Sekretaris Panitia Pengarah Muktamar ke-34 NU, Asrorun Ni'am Sholeh menyampaikan, komisi-komisi Muktamar akan membahas berbagai persoalan mengenai kemandirian ekonomi dan optimalisasi pelayanan untuk kemaslahatan umat. Pembahasan persoalan ini didasaran pada tema besar Muktamar. "Kemandirian ekonomi menjadi isu utama dalam optimalisasi perkhidmatan untuk kemaslahatan, dan ini menjiwai pembahasan seluruh komisi," kata Asrorun dalam keterangan tertulis, Ahad (12/12).

Rapat tersebut, lanjut Asrorun, mengalirkan tema besar Muktamar ke seluruh komisi dan menuntaskan kerja-kerja komisi dengan penambahan masukan serta penyelarasan antarkomisi agar saling berkaitan satu sama lain. Salah satu persoalan yang dibahas oleh komisi-komisi, yakni pertanahan untuk kemaslahatan. Dalam Komisi Bahtsul Masail Waqiiyah, persoalan itu dibahas dari aspek keagamaannya.

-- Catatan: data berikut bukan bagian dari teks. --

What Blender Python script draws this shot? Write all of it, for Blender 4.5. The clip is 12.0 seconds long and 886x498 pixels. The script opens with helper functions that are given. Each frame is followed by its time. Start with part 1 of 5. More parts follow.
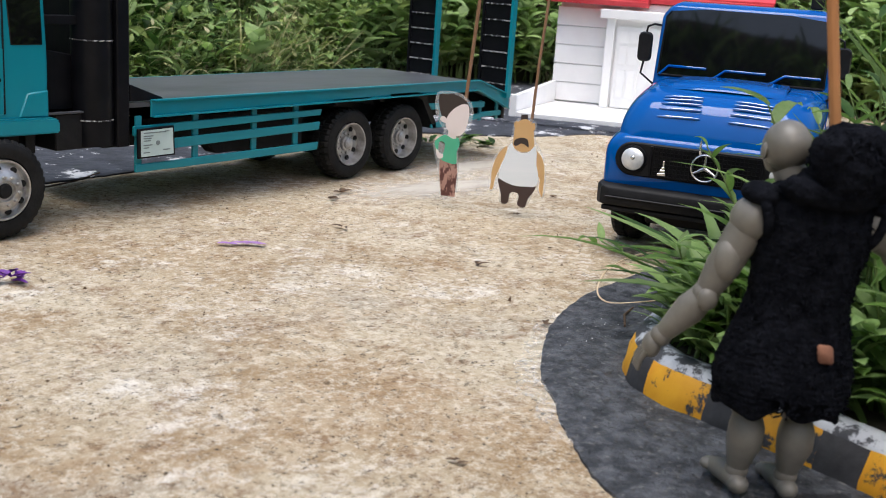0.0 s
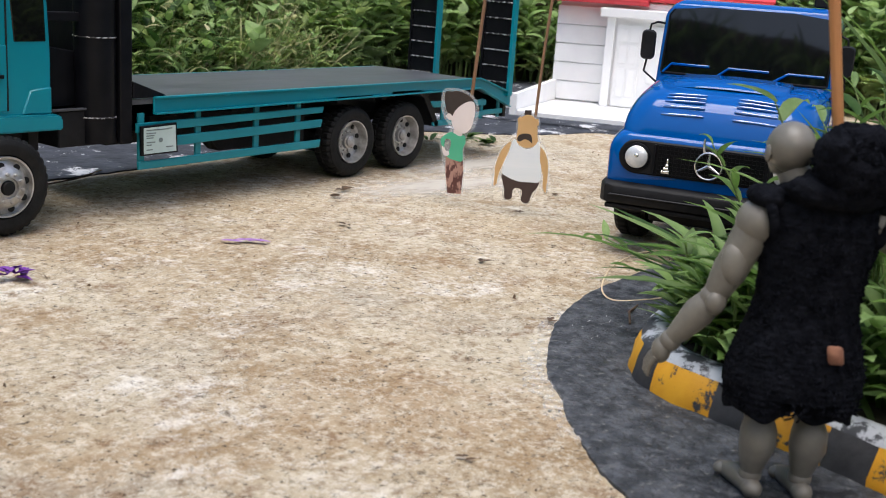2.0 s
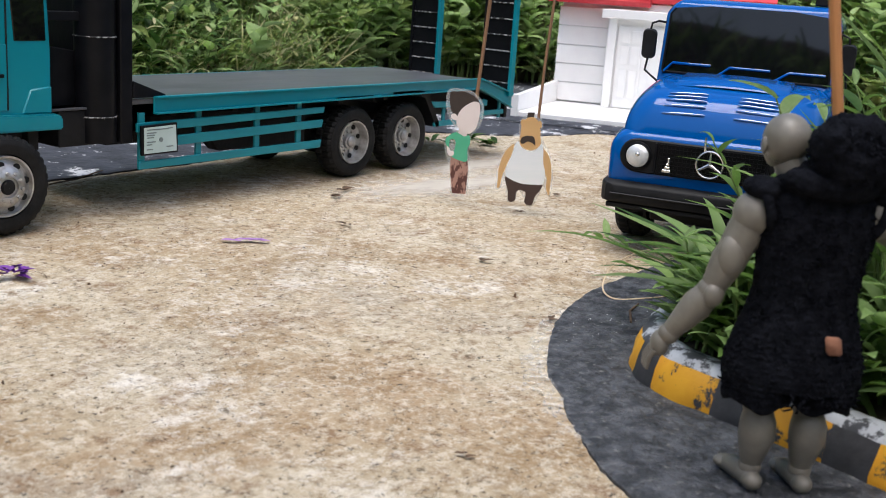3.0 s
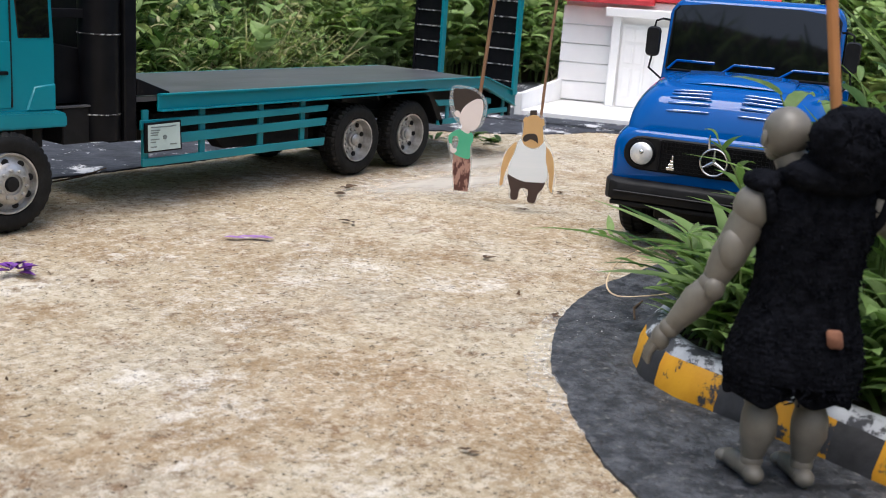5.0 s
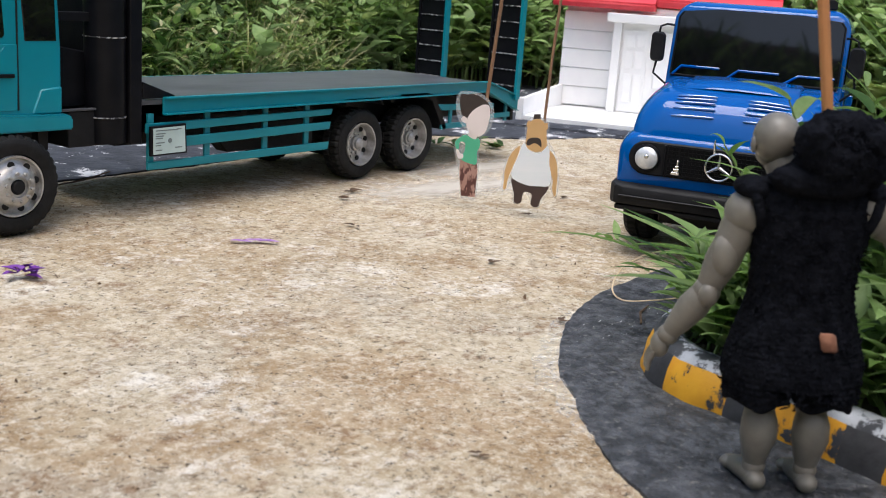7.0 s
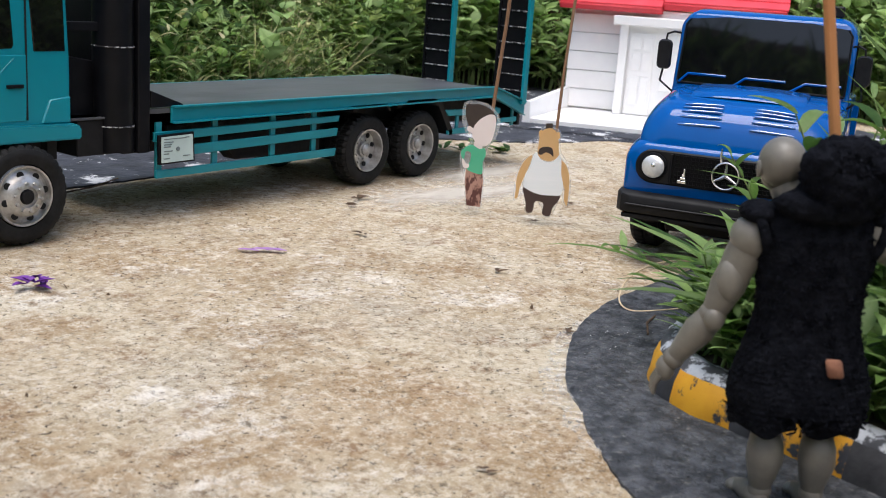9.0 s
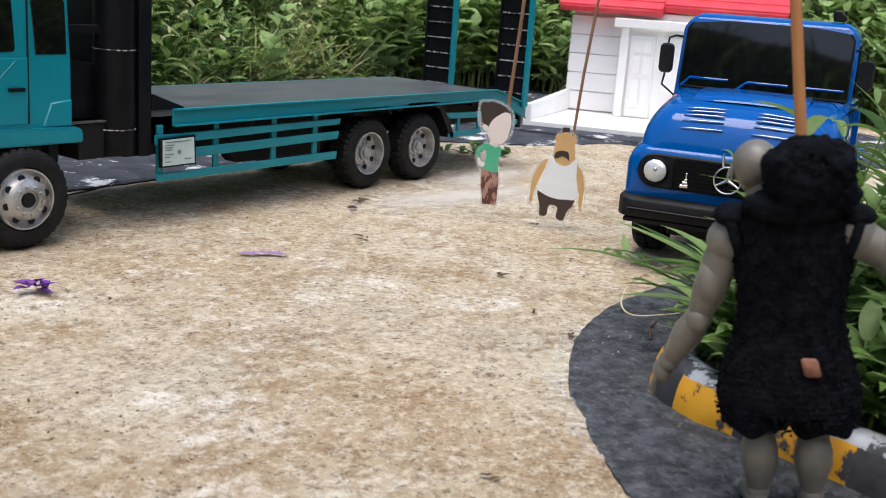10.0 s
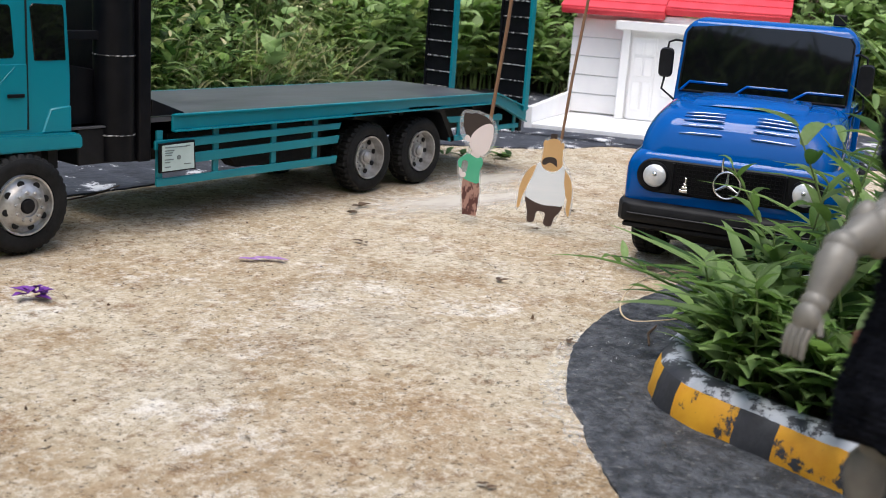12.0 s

"Sementara Komisi Bahtsul Masail Maudhuiyah melihatnya dari pandangan Islam atas penguasaan aset untuk kemaslahatan. Berbeda dengan keduanya, Komisi Bahtsul Masail Qanuniyah membahasnya dengan pendekatan legislasi dan peraturan perundang-undangan," terang Asrorun.


Baca Juga

Pembahasan mengenai pertanahan bermuara pada Komisi Rekomendasi. Di komisi ini peserta akan mengelaborasi poin optimalisasi pemanfaatan lahan dan distribusi lahan untuk kemaslahatan umat. Tema lain yang dibahas antarkomisi adalah badan hukum. Pembahasan utamanya berada di Komisi Bahtsul Masail Maudhuiyah, untuk menjawab pertanyaan bagaimana kedudukan badan hukum dalam konteks hukum Islam.

Asrorun menambahkan, pembahasan tersebut meliputi badan hukum aset tanah, penggunaan tanah oleh korporasi tapi tidak dimanfaatkan, dan pengambilalihannya. Semua substansi dan teknis seluruh komisi kini sudah dituntaskan. "Perlu penambahan optimalisasi dalam konteks kedudukan NU sebagai jamiyah ijtimaiyah (organisasi kemasyarakatan)," kata Katib Syuriyah PBNU itu.

Ketua Panitia Pengarah Muktamar ke-34 NU Muhammad Nuh menyampaikan, konsinyasi komisi-komisi dilaksanakan dalam rangka mencari irisan dan singgungan komisi satu dan lainnya agar ada penyelarasan. Materi-materi harus menjadi satu-kesatuan agar memiliki kesinambungan satu komisi dengan komisi yang lain. "Jangan sampai nggak nyambung," ucapnya.

Dia menuturkan, konsinyasi dilaksanakan guna menyelesaikan materi-materi tersebut. Tujuannya untuk merampungkan masing-masing materi yang sudah disiapkan komisi. Jika memungkinkan, materi-materi itu akan dikomunikasikan kepada Pengurus Wilayah Nahdlatul Ulama (PWNU), Pengurus Cabang Nahdlatul Ulama (PCNU), dan Pengurus Cabang Istimewa Nahdlatul Ulama (PCINU). "Pekan ini dikomunikasikan apabila memungkinkan waktunya," kata Guru Besar Institut Teknologi Sepuluh November Surabaya itu.

Pada forum konsinyasi itu juga, panitia pengarah akan menerima masukan dari PWNU, PCNU, dan PCINU sebagai peserta muktamar, sebelum nanti dibawa ke forum Muktamar. "Kita usahakan betul disosialisasikan kalau memungkinkan. Kalau tidak, nanti kita bahas langsung matang di Muktamar," tuturnya.